By Brittney Pastion of CFWE-FM
Windspeaker.com Contributor

The Griffin Poetry Prize is one of the highest honors to be bestowed in Canadian poetry. Each year three poets are shortlisted for the prize—this year to be awarded June 6. One winner will take home $65,000, and the two others will receive $10,000.

Billy-Ray Belcourt from Driftpile Cree Nation is among the short-listed poets chosen for his work This Wound is a World. He found out his book of poetry was in the running for the prize on April 10. He had slept in that day and a flood of notifications were waiting for him when he awoke and checked his phone.

“It was shocking,” he said when he was finally able to check the Griffin Award website.

“It wasn't even on my radar this year given that my book was my debut,” he said of the top tier award of Canadian poetry.

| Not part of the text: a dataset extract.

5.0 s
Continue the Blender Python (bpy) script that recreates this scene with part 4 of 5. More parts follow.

Belcourt uses his own life experiences as material for thinking and theorizing on such things as suffering, protesting and freedom. He tackles issues from coming out as gay to the world, and the impact of his first relationship on him during his time studying in England as the first First Nations Oxford Rhodes scholar.

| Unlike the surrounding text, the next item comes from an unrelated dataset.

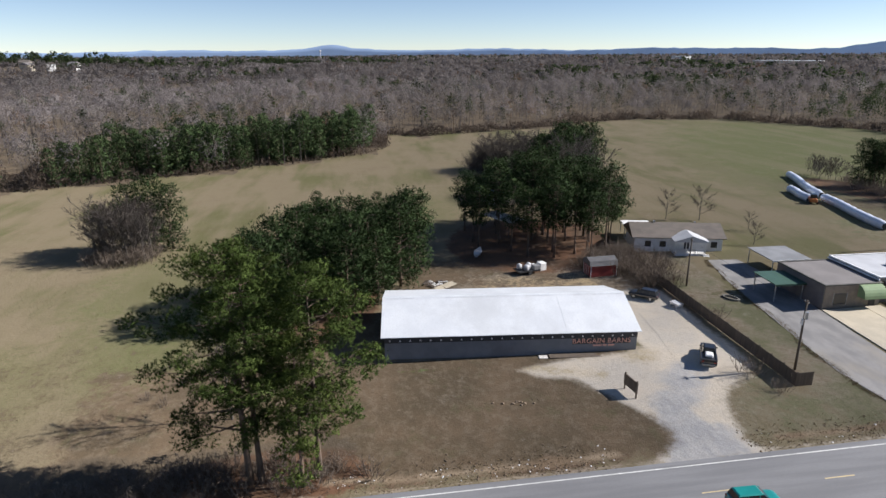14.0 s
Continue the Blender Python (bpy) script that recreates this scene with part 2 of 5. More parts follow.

He recalls the feeling of urgency to write poetry after being at Oxford for only a couple of weeks.

“Oxford was a place that I could not anticipate in advance,” he said. It was an experience of disorientation that he had to respond to, being able to find few people around him who were like him, an Indigenous person from Turtle Island.

When he first started writing at 19 years old, he said he began to share his work online on a blog, and the work seemed to resonate with people and they came to appreciate it.

Belcourt remembers having acquaintances who were poets.

“I thought they were the coolest and I wanted to be a part of their crew,” he said with a laugh. His mentors, Tracey Lindberg and Breanne Simpson, helped him along the way, providing support that made a difference, Belcourt explained.

This Wound is a World is meant to be in the hands of Indigenous youth who are queer, trans or gender non-conforming , he said. There are very few texts about that demographic circulating in communities and which are accessible.

“I wanted this book to travel, to be gifted by a supportive auntie, for example, or organization to those who might be sort of struggling with their identity in rural communities, on reserves,” Belcourt explained. “I think that it has done that; perhaps not on the scale that I wanted it to.”

The 23-year-old poet is humbled by the thought of the Griffin prize. He said he is still “ambivalent about my odds” and if the opportunity did present itself he said he would do something “boring” with the prize money, like paying off his car loan and celebrating with his family.

Currently, the Ph.D. student is wasting no time working on his third book and editing his second book that will be out the fall of 2019.

An excerpt of This Wound is a World can be read online at http://griffinpoetryprize.com

Belcourt would like for aspiring Indigenous writers to put their work out there and take risks with their writing and suggests to make an effort to read other people’s work.

Getting into writing can be a frightening or foreign process, so he advises young writers to get a mentor who can provide guidance.